The rigors of applying for the Malcolm Baldrige National Quality Award helped Memorial Hermann Sugar Land (Texas) Hospital to successfully plan a new patient tower.
"As we began to discuss that expansion project, we were able to take the learnings of our Baldrige journey into how we were going to build that tower," says Greg Haralson, the hospital's senior vice president and CEO. "It raises the bar for every patient who walks in the door moving forward."
A winner of the National Institute of Standards and Technology's Malcolm Baldrige National Quality Award in the health care category, Memorial Hermann Sugar Land Hospital is one of only two Chest Pain Center-accredited hospitals in Fort Bend County, a region with nearly 700,000 residents just southwest of Houston. It provides a dedicated pediatric emergency center and is a Joint Center of Excellence in the areas of diabetes education, joint replacement program and bariatric/weight-loss surgery.
The hospital also is the anchor for more than 20 associated care centers in the Sugar Land area that provide primary and specialty care services in cardiology, diagnostics, emergency care, imaging, occupational therapy, oncology, physical therapy, rehabilitation, sleep disorders, speech therapy, sports medicine, surgery and urgent care.

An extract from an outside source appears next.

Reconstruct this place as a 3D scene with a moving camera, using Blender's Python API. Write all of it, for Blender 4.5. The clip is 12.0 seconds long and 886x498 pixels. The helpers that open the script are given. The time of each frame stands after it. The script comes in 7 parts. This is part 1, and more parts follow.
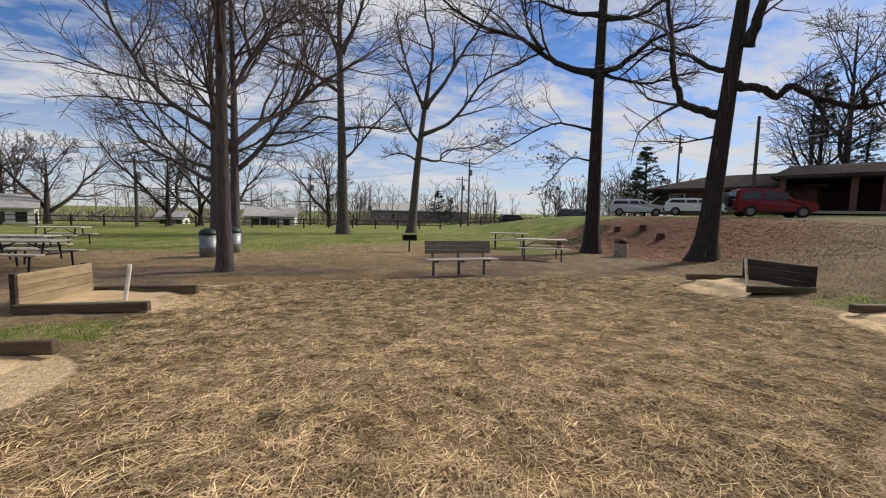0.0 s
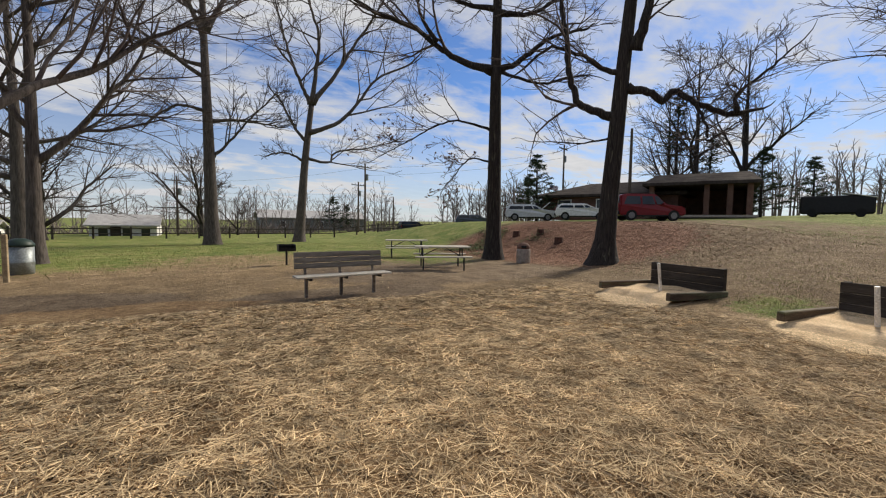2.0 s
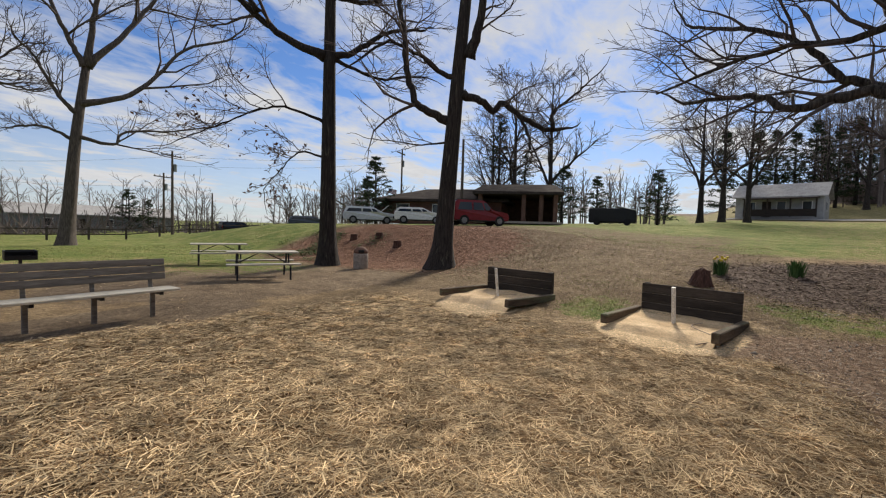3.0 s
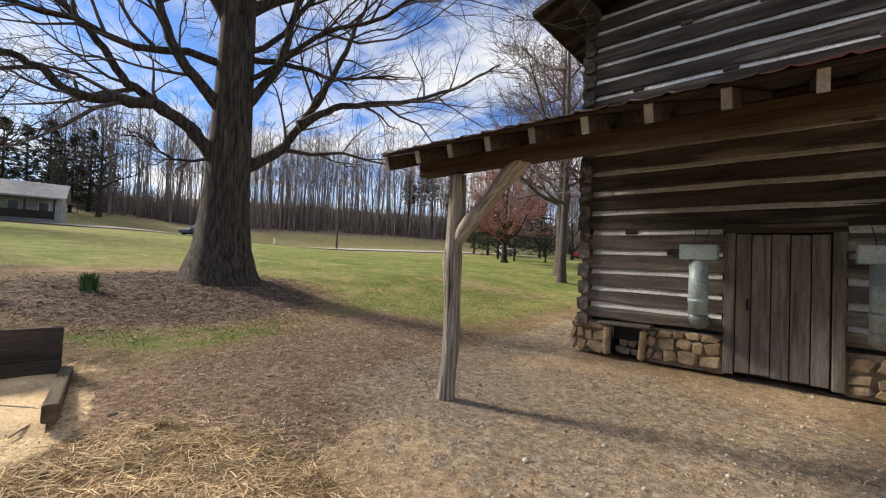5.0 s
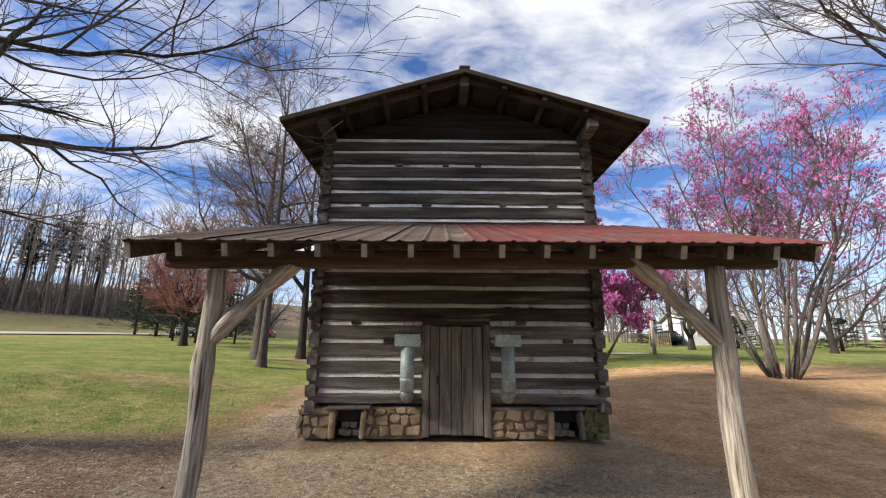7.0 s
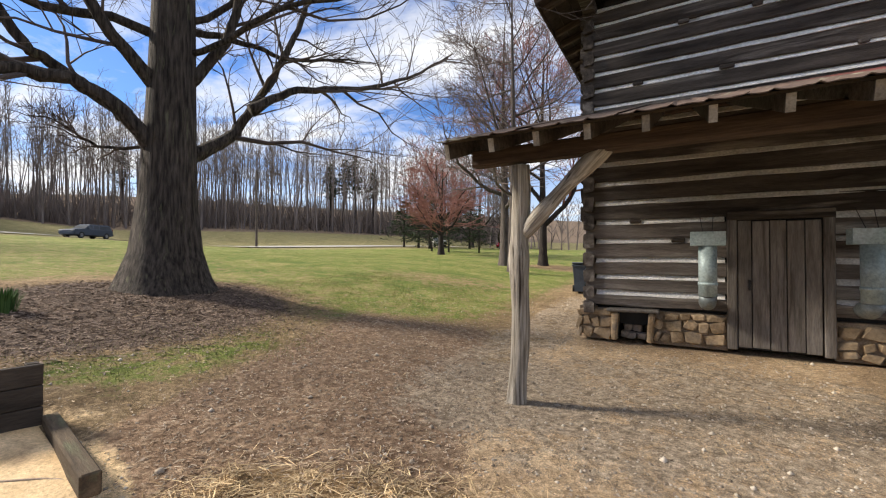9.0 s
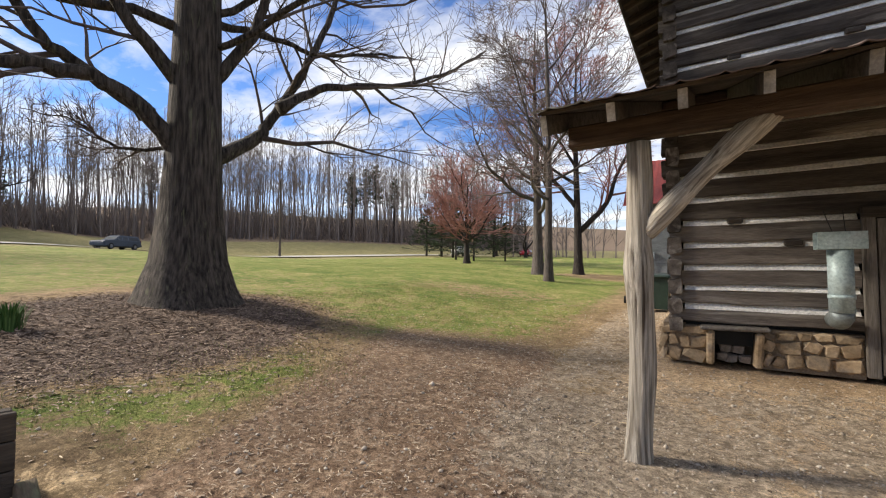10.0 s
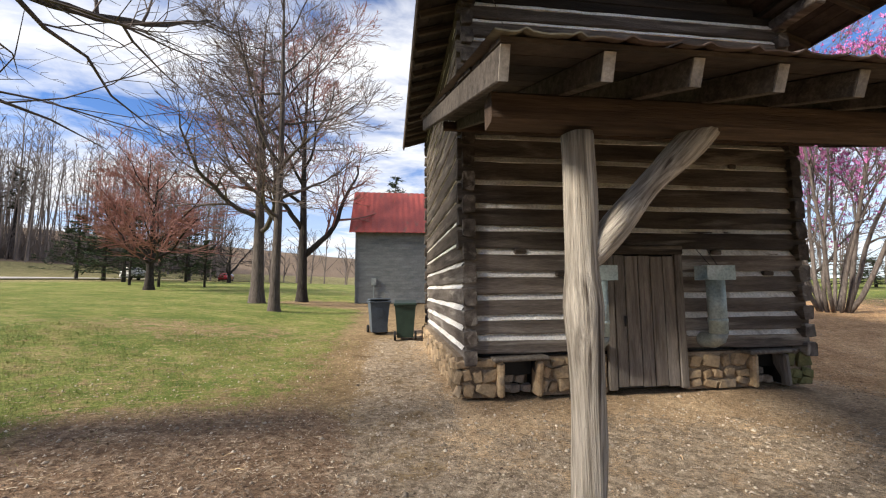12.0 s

Memorial Hermann began its quest for the Baldrige Award approximately six years ago, a year and a half before Haralson became CEO. "It's been a very rewarding process to be able to claim patient safety as a core compentency through this process," he says. "Our patients are much safer because of the hard work that goes into establishing repeatable processes that are the right processes."
The new patient tower, which added 62 beds (for a total of 149), opened in September. Haralson says that working to achieve distinction in the Baldrige Criteria for Performance Excellence in such areas as strategic planning and customer and market focus helped the hospital to formulate the details of the expansion.
"That was exciting, to be able to have the culmination of that tower manifest itself through utilizing the criteria to the benefit of not just our patients, but everyone who's going to walk through the doors," he says.
Haralson says winning the Baldrige award raises the hospital's expectations, "and we're prepared to meet that new standard."
The other Baldrige award winner in the health care category was Kindred Nursing and Rehabilitation–Mountain Valley in Kellogg, Idaho.
Working through the Baldrige process helped Kindred–Mountain Valley improve in such areas as strategic planning, says Executive Director Maryruth Butler.
"When we started our journey, we were a good center," she says. "Now we've gotten better."
Butler notes that Kindred–Mountain Valley is located in a rural area and serves high-acuity patients. "One resident can have a direct impact on our quality indicators. Reviewing that patient prior to [his or her] entering our environment on what we need to have up front, to make sure that [the patient doesn't] deteriorate, that's what we have to own."
Butler adds that "this quality journey should be something that all leadership teams should be looking at. It's the right thing to do. You can certainly have measurable outcomes by doing it."
The awards, announced in November, will be presented in April.